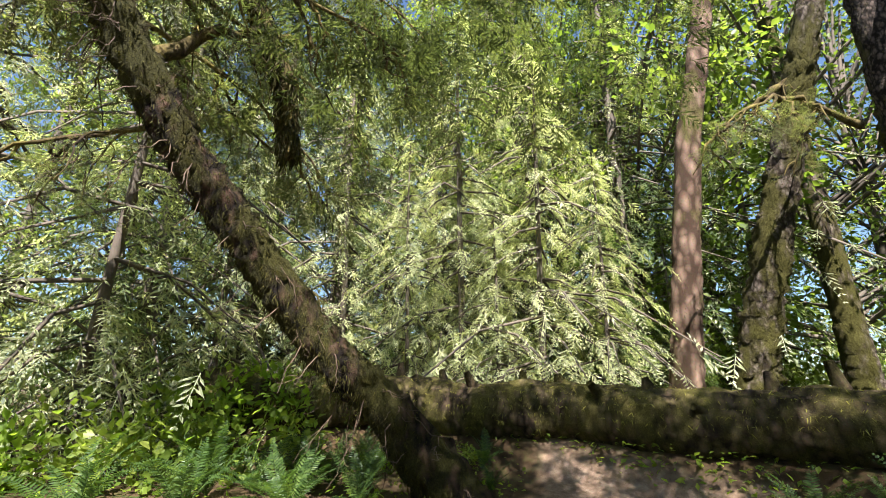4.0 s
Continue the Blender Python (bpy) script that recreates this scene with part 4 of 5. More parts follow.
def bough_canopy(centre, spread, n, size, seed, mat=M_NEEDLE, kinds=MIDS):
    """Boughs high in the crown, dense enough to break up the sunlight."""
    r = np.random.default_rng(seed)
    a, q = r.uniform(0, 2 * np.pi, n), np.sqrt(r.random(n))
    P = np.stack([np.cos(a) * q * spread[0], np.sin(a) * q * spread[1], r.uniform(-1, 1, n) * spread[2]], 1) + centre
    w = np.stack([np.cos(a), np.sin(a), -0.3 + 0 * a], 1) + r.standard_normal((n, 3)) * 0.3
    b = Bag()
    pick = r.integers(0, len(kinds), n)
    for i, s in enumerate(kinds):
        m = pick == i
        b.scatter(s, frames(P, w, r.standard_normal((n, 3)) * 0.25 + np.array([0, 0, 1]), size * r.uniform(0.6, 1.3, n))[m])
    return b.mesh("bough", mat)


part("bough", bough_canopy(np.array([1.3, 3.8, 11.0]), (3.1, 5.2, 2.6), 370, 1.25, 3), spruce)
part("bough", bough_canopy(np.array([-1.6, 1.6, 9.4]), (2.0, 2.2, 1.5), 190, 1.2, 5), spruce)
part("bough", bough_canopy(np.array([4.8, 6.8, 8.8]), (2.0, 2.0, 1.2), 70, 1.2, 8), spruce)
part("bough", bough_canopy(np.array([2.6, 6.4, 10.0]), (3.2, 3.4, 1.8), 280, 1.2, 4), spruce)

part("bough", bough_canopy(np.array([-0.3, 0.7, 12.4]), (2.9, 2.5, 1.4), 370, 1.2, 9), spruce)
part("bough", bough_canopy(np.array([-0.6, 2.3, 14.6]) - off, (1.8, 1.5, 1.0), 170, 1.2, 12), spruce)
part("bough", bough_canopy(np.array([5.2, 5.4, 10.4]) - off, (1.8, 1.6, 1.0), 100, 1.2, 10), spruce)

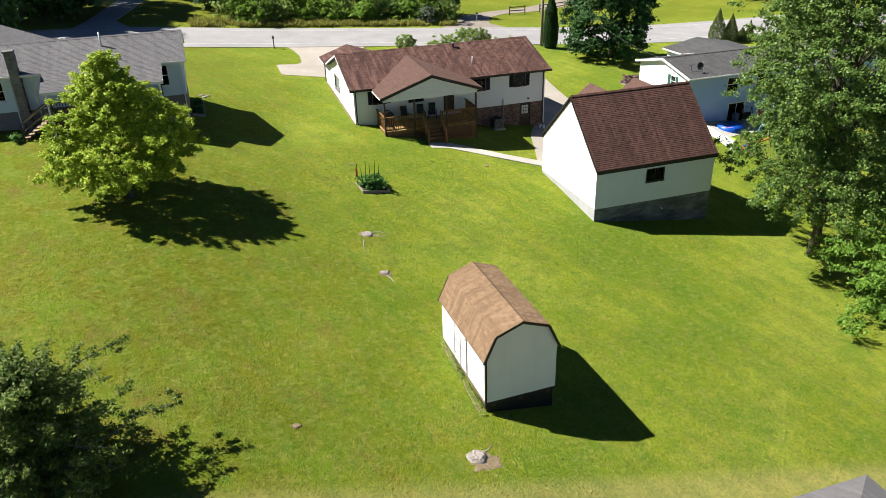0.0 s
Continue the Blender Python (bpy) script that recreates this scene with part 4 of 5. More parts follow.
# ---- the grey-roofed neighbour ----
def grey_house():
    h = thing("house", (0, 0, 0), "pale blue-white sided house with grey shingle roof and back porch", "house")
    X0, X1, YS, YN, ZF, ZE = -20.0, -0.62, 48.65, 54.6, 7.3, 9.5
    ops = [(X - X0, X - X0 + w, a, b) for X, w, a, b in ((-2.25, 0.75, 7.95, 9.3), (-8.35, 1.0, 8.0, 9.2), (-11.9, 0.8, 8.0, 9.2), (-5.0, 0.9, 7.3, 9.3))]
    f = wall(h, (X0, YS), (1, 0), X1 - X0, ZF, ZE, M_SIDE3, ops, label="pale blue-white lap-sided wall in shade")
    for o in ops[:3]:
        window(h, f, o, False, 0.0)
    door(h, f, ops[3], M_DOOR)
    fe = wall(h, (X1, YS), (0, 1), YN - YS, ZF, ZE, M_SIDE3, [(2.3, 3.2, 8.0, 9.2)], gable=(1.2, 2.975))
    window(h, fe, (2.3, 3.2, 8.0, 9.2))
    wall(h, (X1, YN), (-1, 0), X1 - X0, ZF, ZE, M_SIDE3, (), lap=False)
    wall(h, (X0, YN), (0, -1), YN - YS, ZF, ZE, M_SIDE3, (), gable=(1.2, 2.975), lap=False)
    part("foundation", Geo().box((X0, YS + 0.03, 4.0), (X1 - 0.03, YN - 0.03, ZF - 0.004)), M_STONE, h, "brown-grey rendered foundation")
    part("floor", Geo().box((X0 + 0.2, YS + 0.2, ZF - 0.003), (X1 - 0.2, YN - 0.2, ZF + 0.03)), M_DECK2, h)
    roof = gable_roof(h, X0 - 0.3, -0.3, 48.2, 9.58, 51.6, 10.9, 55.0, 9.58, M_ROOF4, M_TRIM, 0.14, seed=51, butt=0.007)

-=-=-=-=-

From the data above, copy out every line with the string "part" in it.

> **EXERCISE SOLUTION**
Continue the Blender Python (bpy) script that recreates this scene with part 4 of 5. More parts follow.
part("bough", bough_canopy(np.array([1.3, 3.8, 11.0]), (3.1, 5.2, 2.6), 370, 1.25, 3), spruce)
part("bough", bough_canopy(np.array([-1.6, 1.6, 9.4]), (2.0, 2.2, 1.5), 190, 1.2, 5), spruce)
part("bough", bough_canopy(np.array([4.8, 6.8, 8.8]), (2.0, 2.0, 1.2), 70, 1.2, 8), spruce)
part("bough", bough_canopy(np.array([2.6, 6.4, 10.0]), (3.2, 3.4, 1.8), 280, 1.2, 4), spruce)
part("bough", bough_canopy(np.array([-0.3, 0.7, 12.4]), (2.9, 2.5, 1.4), 370, 1.2, 9), spruce)
part("bough", bough_canopy(np.array([-0.6, 2.3, 14.6]) - off, (1.8, 1.5, 1.0), 170, 1.2, 12), spruce)
part("bough", bough_canopy(np.array([5.2, 5.4, 10.4]) - off, (1.8, 1.6, 1.0), 100, 1.2, 10), spruce)
Continue the Blender Python (bpy) script that recreates this scene with part 4 of 5. More parts follow.
    part("foundation", Geo().box((X0, YS + 0.03, 4.0), (X1 - 0.03, YN - 0.03, ZF - 0.004)), M_STONE, h, "brown-grey rendered foundation")
    part("floor", Geo().box((X0 + 0.2, YS + 0.2, ZF - 0.003), (X1 - 0.2, YN - 0.2, ZF + 0.03)), M_DECK2, h)